INSTRUCTIONS TO FOLLOW: Search the material for the word "values" and report each line where it turns up.

INFORMATION SUPPLIED:
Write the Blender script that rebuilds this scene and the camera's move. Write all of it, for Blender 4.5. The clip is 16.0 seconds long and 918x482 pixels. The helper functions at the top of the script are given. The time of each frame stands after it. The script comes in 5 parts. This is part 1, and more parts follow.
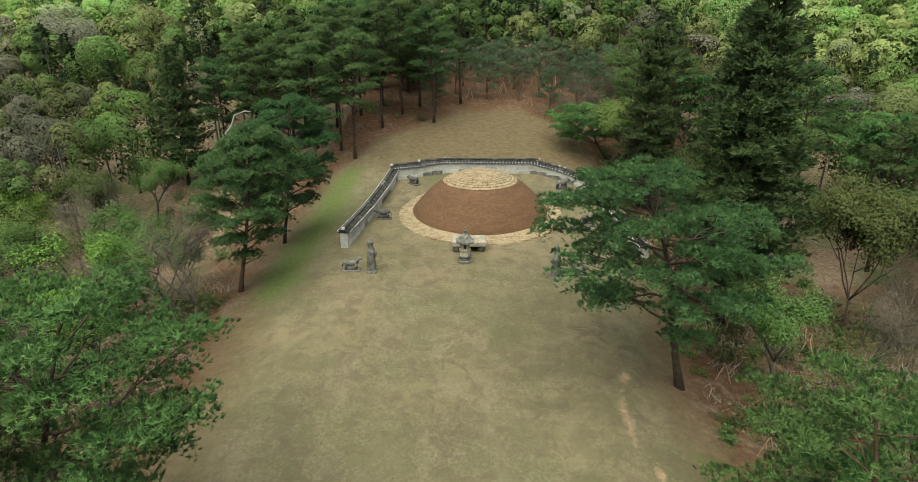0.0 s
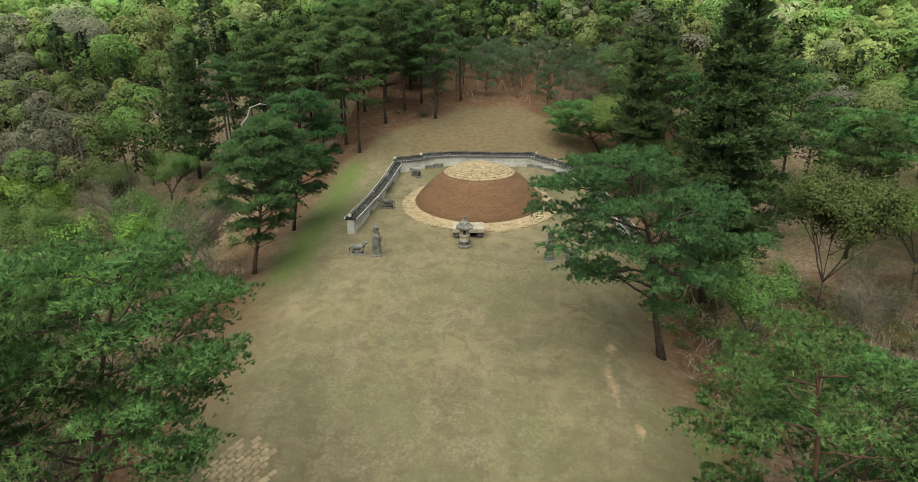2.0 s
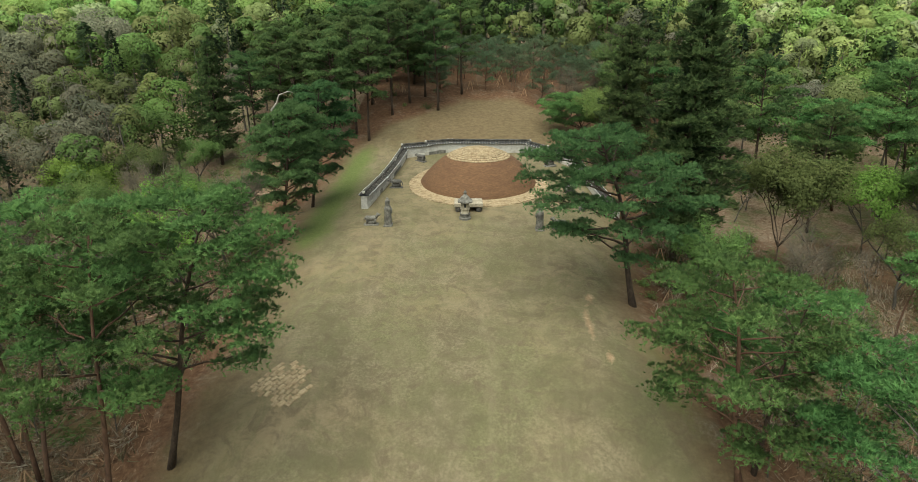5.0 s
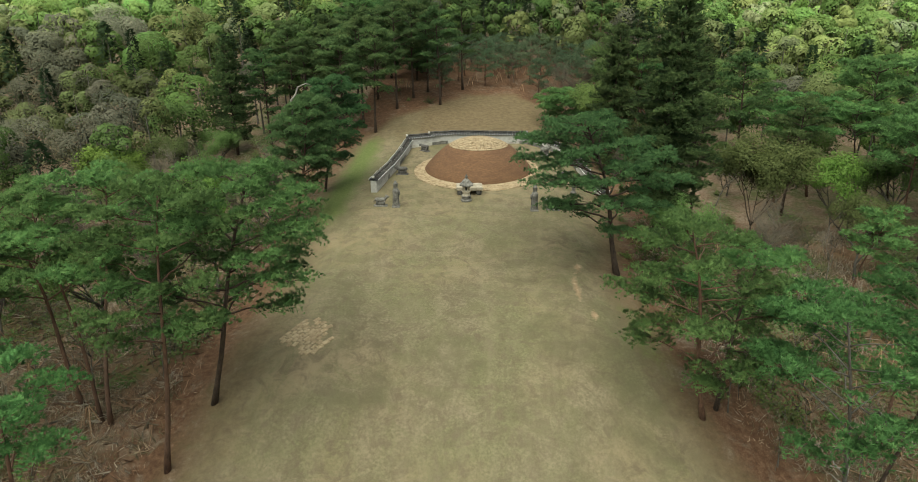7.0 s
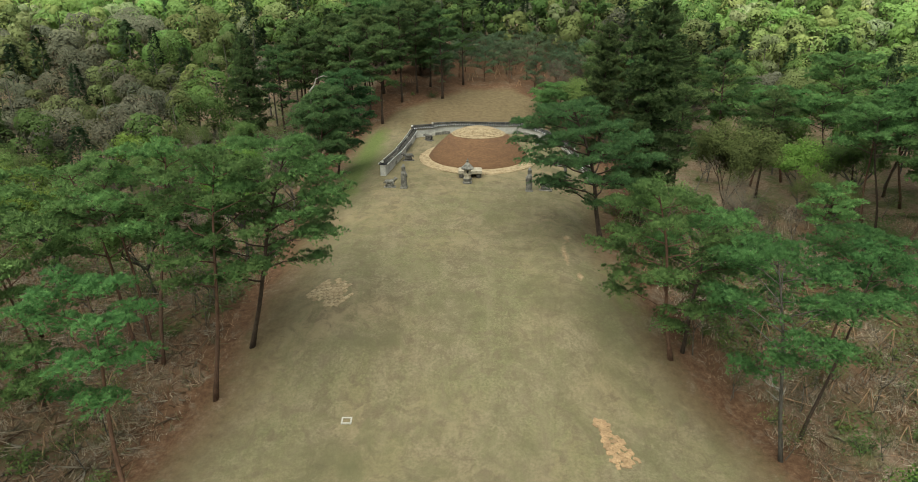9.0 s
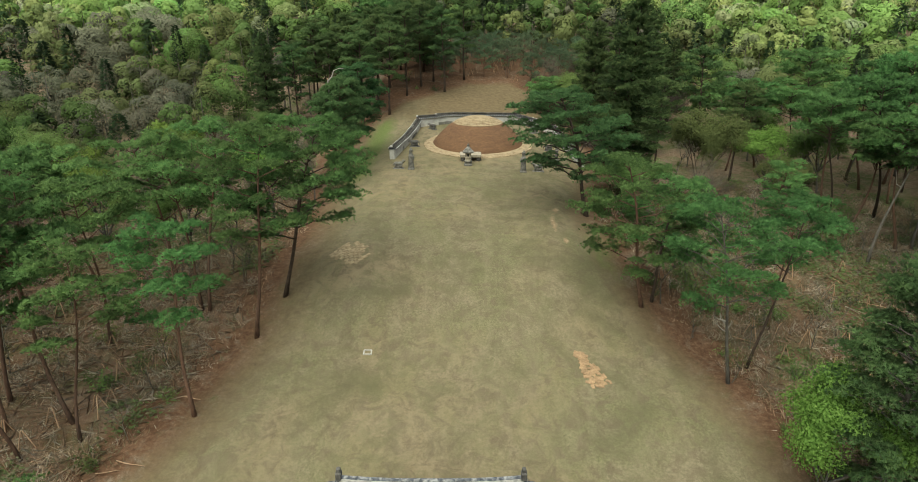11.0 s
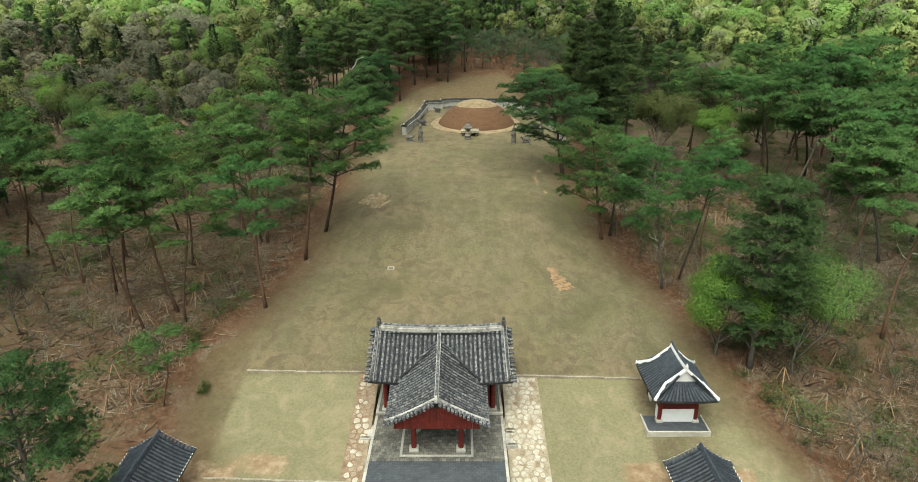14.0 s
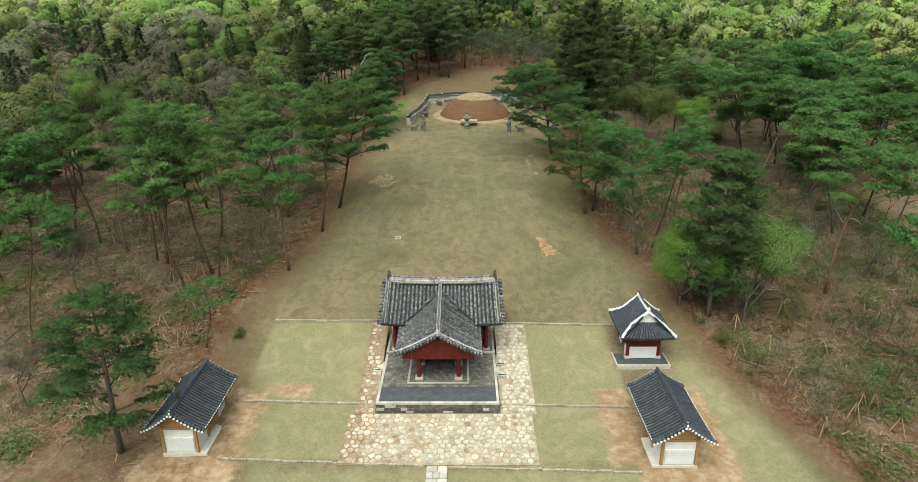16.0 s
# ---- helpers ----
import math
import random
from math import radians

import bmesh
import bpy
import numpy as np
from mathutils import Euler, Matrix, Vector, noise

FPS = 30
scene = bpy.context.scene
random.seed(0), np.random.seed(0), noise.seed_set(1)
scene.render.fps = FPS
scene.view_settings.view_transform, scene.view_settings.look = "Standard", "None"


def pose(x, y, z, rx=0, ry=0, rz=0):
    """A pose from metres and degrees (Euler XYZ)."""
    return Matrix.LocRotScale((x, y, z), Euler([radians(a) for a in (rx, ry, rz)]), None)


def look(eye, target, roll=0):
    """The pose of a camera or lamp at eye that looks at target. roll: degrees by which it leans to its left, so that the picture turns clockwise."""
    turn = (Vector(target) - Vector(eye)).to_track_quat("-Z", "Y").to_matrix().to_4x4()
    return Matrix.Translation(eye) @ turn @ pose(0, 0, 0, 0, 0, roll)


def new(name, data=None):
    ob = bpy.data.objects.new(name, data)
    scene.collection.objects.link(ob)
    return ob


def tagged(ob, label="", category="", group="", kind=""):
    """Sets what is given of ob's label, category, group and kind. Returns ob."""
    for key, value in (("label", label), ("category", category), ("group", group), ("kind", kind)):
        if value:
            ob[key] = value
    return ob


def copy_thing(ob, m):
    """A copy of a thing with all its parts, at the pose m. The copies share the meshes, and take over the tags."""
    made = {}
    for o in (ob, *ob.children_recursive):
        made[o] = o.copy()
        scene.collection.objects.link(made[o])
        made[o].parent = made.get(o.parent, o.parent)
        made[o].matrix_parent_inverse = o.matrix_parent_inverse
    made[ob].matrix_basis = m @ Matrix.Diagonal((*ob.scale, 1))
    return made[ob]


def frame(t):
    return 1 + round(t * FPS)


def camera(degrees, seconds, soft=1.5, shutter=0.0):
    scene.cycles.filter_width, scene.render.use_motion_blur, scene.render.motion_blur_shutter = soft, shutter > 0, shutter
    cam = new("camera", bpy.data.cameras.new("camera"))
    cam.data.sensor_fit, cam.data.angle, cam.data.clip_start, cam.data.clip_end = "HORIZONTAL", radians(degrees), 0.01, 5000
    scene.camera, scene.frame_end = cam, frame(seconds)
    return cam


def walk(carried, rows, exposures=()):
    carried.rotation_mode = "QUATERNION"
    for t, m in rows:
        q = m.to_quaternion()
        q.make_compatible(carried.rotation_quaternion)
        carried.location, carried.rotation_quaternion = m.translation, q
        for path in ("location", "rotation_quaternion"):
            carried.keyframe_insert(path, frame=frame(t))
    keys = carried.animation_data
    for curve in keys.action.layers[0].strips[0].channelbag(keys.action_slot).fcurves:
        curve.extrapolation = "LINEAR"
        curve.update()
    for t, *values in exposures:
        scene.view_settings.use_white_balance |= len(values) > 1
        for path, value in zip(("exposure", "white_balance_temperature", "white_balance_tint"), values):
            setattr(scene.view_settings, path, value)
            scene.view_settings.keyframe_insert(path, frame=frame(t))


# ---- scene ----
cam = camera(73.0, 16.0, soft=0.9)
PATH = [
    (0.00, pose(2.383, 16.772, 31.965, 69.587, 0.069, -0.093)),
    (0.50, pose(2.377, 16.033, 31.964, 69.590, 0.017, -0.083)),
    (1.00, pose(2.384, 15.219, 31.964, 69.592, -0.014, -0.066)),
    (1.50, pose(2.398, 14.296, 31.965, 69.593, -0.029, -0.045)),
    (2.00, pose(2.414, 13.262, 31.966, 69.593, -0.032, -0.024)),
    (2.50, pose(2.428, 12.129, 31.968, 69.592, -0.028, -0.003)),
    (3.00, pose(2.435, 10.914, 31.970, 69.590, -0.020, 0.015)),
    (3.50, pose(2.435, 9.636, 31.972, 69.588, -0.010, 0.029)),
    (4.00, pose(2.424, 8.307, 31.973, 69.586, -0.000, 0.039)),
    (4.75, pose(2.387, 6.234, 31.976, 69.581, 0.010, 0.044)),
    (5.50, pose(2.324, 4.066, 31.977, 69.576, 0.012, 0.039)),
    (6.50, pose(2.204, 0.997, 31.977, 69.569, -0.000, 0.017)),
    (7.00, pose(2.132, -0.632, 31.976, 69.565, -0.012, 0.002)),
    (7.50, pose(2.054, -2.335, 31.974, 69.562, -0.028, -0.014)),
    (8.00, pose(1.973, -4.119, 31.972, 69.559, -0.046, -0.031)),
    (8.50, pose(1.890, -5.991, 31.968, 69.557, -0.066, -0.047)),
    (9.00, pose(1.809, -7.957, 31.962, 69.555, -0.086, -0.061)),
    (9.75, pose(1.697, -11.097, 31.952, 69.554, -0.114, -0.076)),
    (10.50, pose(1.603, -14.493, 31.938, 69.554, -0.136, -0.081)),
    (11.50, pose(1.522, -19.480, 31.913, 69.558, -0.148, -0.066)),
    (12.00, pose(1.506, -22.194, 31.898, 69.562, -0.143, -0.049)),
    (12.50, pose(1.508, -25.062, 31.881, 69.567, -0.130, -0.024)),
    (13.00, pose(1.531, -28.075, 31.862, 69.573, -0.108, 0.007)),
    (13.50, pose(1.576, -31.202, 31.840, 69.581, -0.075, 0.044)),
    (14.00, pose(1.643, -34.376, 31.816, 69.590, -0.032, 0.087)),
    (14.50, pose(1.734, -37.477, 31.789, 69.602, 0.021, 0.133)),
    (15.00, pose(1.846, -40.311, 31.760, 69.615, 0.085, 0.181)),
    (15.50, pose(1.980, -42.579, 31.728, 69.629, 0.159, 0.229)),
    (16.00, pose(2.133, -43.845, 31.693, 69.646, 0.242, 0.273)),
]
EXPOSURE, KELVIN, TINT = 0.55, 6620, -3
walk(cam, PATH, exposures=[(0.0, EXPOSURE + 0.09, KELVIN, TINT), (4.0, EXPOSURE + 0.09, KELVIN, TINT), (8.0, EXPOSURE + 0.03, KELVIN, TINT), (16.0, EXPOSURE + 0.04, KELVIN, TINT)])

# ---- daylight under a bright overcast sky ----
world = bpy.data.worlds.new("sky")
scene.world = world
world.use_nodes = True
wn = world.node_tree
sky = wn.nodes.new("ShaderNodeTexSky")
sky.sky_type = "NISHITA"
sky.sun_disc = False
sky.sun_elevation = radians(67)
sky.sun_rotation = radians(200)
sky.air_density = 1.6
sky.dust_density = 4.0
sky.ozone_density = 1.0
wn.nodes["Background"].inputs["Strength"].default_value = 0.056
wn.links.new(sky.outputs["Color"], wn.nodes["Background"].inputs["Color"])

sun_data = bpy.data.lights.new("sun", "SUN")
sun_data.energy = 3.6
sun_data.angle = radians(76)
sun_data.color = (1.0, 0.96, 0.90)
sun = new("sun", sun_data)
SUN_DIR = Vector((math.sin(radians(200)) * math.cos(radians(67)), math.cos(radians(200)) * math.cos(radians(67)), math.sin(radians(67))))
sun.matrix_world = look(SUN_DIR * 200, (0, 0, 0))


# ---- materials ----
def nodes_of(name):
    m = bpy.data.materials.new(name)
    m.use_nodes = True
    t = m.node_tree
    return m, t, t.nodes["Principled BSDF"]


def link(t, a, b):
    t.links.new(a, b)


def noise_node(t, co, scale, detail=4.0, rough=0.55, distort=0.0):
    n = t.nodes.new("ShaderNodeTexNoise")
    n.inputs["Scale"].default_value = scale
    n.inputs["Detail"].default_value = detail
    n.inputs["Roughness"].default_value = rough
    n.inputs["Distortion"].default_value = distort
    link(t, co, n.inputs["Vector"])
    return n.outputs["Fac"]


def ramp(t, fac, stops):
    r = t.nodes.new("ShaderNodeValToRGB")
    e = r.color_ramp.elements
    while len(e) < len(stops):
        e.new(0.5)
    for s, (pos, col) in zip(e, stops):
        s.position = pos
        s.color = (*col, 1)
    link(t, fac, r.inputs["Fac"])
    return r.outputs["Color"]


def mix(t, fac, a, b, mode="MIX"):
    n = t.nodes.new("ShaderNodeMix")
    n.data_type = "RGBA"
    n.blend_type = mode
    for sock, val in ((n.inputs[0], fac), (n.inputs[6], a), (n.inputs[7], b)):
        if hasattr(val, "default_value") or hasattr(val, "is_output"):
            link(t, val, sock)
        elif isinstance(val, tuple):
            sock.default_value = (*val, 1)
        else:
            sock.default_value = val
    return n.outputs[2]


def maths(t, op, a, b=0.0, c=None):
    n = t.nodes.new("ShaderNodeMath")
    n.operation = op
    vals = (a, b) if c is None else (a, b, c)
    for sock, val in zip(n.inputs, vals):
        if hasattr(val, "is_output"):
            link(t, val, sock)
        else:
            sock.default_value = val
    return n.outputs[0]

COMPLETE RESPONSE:
    for t, *values in exposures:
        scene.view_settings.use_white_balance |= len(values) > 1
        for path, value in zip(("exposure", "white_balance_temperature", "white_balance_tint"), values):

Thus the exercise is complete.